Puzzle & Dragons Gold
Switch
Boy, does this one sting. At various points over the past seven or so years we’ve wanted to shout from the rooftops about our love of Puzzle & Dragons. Yes, it wants your money. Yes, the waifu-collection aspect is off-putting. But it’s one of the all-time great puzzle games, one of unrivalled strategic depth and flexibility. A colossal hit in Japan, it’s never quite stuck overseas, and we’d hoped that PAD Gold, the series’ Switch debut, would remedy that. In the unlikely event it has any effect at all, the opposite seems more likely.
In fairness, this is not quite Puzzle & Dragons. The chief sources of inspiration are the moderately successful spin-off anime, and Puzzle & Dragons Radar, a Japan-only mobile app that combines geolocationpowered treasure hunting for goodies that can be transferred to the main game, and a reinterpretation of the core PAD mechanics in a PvP setting. Each team’s health pool is split into four; each player blind-picks which of their team members’ skills they want to use, then solve their boards simultaneously, denting each other’s health pools with the resulting damage. That continues until one player’s health bar is emptied or eight rounds have passed, at which point the combatant with the most HP remaining is declared the winner.
New players – which, for the western release, is just about everyone, given Radar’s Japanese exclusivity – are woefully underserved by a whisper of a tutorial and a miserable UI. Online matches are the focus, but we find the servers barren barely a week after launch, and when we do find a match it’s not a fair fight, since we already know more than the game is prepared to teach us. The rematch option might as well not be there; we retire undefeated, but unsatisfied. A singleplayer story mode is there to pick up the slack, but it’s barely two hours long and seems to exist solely to load you up with currency for the game’s monster-collection gacha machine.

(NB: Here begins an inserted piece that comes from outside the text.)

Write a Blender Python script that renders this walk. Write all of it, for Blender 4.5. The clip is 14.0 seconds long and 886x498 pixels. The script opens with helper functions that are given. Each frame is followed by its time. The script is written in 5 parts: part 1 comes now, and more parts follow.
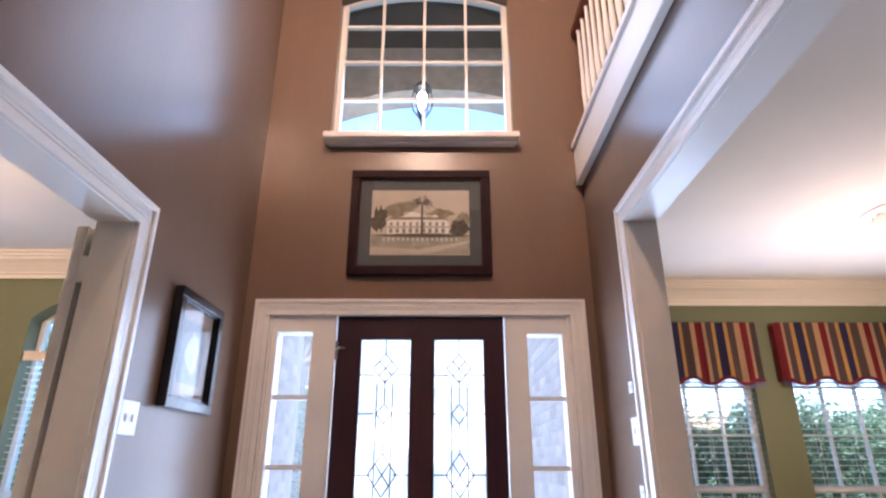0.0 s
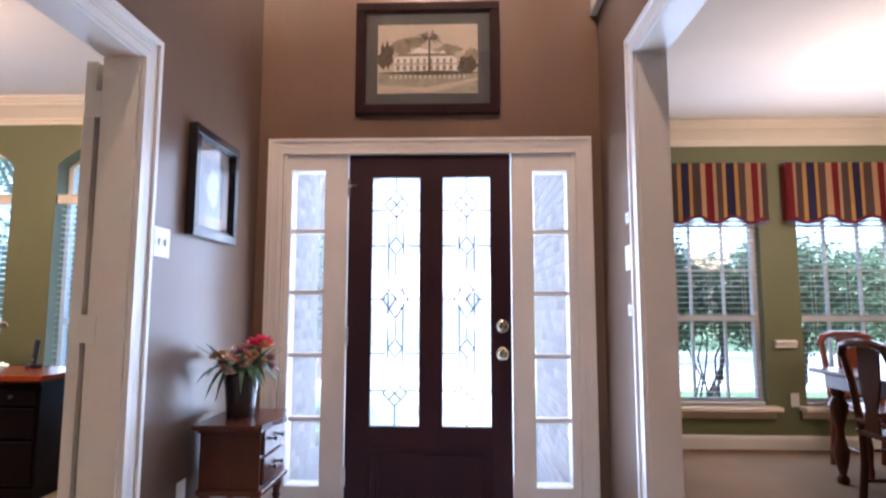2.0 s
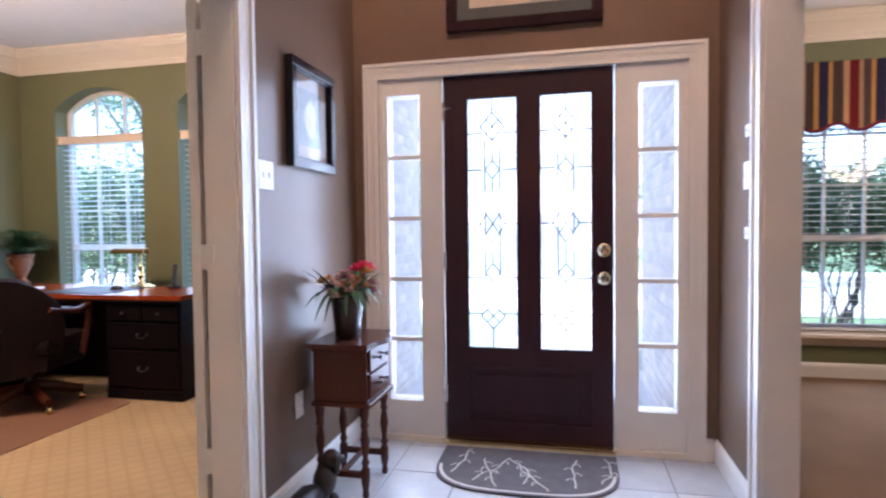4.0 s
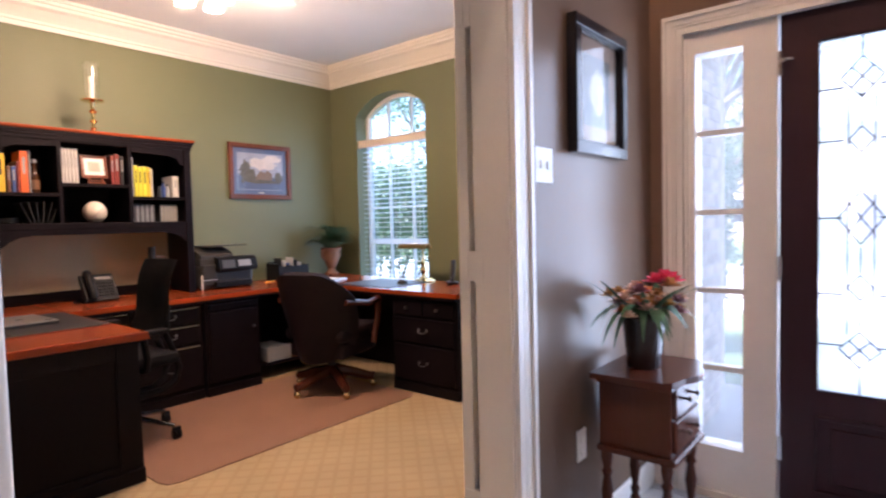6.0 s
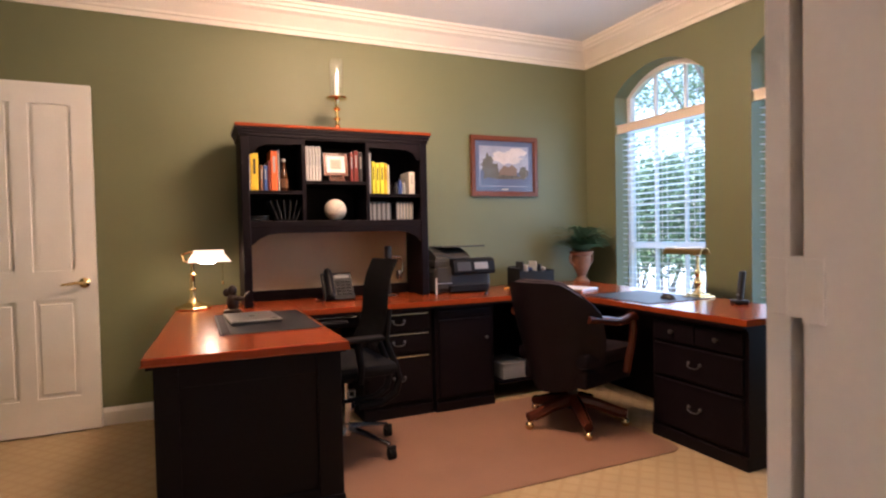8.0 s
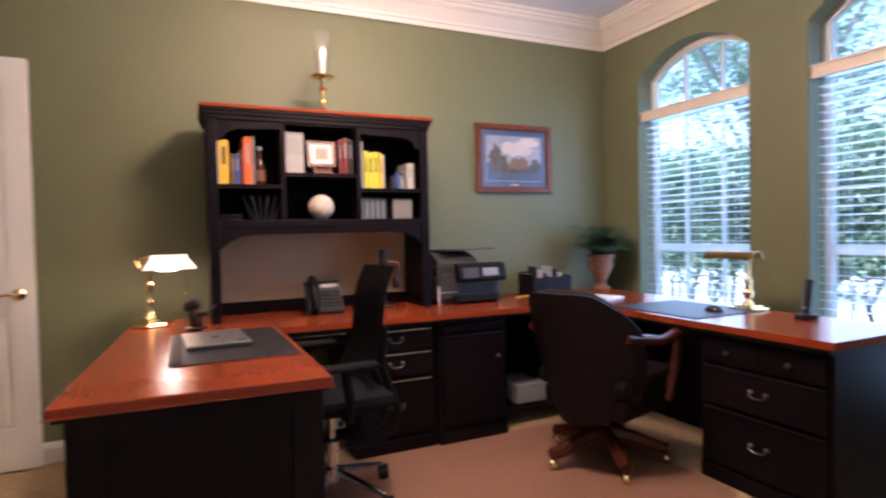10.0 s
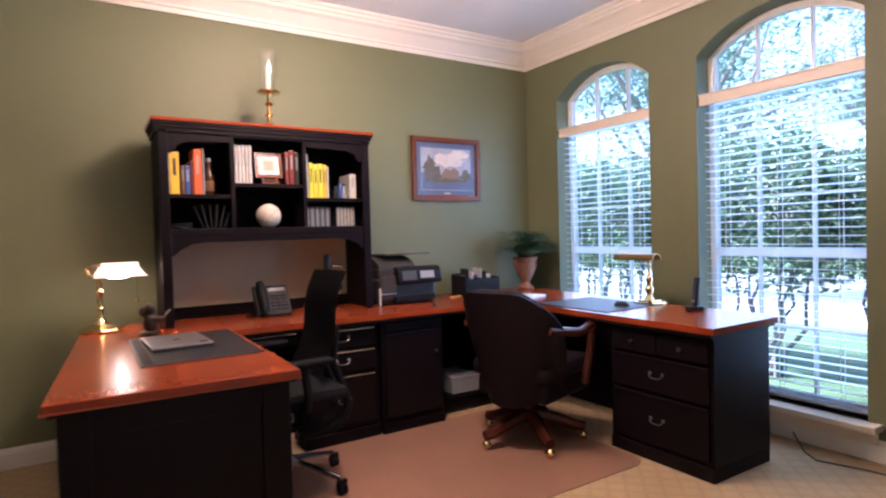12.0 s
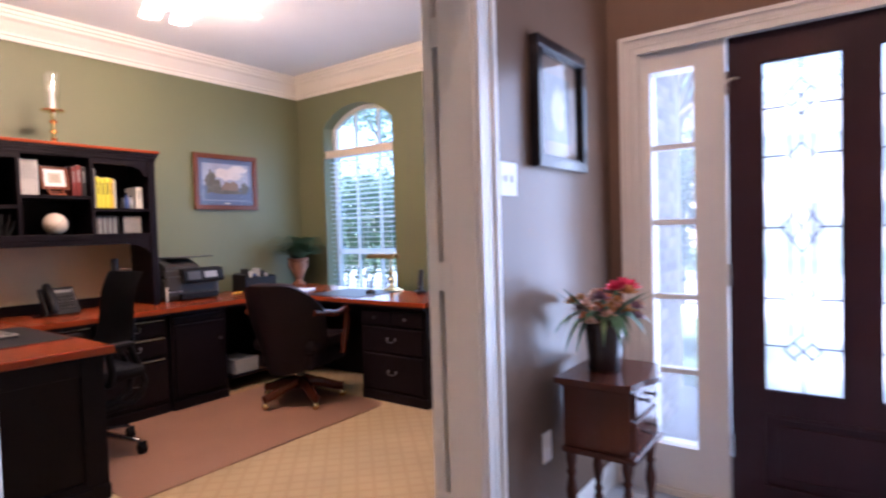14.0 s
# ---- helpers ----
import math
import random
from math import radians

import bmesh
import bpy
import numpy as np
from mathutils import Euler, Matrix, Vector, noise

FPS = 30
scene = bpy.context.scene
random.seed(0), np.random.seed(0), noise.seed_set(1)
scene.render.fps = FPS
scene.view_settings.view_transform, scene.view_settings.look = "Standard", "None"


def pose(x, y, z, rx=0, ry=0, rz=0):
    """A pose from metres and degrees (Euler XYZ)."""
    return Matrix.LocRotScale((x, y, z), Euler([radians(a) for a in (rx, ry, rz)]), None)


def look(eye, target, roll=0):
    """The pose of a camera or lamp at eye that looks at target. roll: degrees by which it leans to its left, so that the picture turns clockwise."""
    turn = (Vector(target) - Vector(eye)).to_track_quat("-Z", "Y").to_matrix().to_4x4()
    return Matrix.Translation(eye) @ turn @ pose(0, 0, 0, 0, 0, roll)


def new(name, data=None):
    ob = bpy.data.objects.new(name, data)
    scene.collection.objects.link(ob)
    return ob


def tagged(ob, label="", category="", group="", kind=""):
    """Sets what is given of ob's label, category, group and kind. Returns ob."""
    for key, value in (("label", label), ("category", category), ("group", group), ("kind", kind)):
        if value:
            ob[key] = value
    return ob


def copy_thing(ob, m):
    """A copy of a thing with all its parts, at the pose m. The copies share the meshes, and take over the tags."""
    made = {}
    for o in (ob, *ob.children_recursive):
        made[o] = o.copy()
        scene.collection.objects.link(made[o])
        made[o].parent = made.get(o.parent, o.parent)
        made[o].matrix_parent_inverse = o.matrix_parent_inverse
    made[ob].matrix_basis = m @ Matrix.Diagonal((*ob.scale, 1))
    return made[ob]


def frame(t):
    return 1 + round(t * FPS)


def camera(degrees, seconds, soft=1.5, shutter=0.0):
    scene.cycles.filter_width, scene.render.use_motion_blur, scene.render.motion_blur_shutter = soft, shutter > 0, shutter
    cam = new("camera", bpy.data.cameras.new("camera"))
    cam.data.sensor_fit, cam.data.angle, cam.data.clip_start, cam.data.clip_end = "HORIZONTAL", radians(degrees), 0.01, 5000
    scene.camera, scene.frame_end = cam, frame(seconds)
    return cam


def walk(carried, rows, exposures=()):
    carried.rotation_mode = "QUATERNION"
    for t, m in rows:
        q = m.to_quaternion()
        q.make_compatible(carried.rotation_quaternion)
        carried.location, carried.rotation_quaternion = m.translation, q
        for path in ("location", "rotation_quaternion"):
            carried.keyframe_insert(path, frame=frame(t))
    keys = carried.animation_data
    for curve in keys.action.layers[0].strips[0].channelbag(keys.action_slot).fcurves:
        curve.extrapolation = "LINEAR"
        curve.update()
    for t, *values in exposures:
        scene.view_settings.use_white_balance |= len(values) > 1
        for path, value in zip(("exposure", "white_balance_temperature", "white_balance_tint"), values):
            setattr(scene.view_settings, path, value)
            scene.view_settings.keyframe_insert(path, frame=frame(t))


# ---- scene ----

This is where Puzzle & Dragons Gold truly falls apart. As Radar proved, PvP is a poor fit for a game whose success has been in large part defined by its lack of balance; the best way to monetise a PvE game longterm, after all, is with power creep, and Puzzle & Dragons has that in spades. Yet here everything must feel fair, and so nothing is exciting, and the sprawling teambuilding options of the main game have been neutered in the name of balance. There are just 20 team leaders in the game; the 500 subs available from the gacha can only bring so much variety, and pale in comparison to the almost 6,000 available in Puzzle & Dragons itself. We’ve been playing that game for seven years, and it still finds new ways to excite us. That this barren, boring work should share its name is an outrage.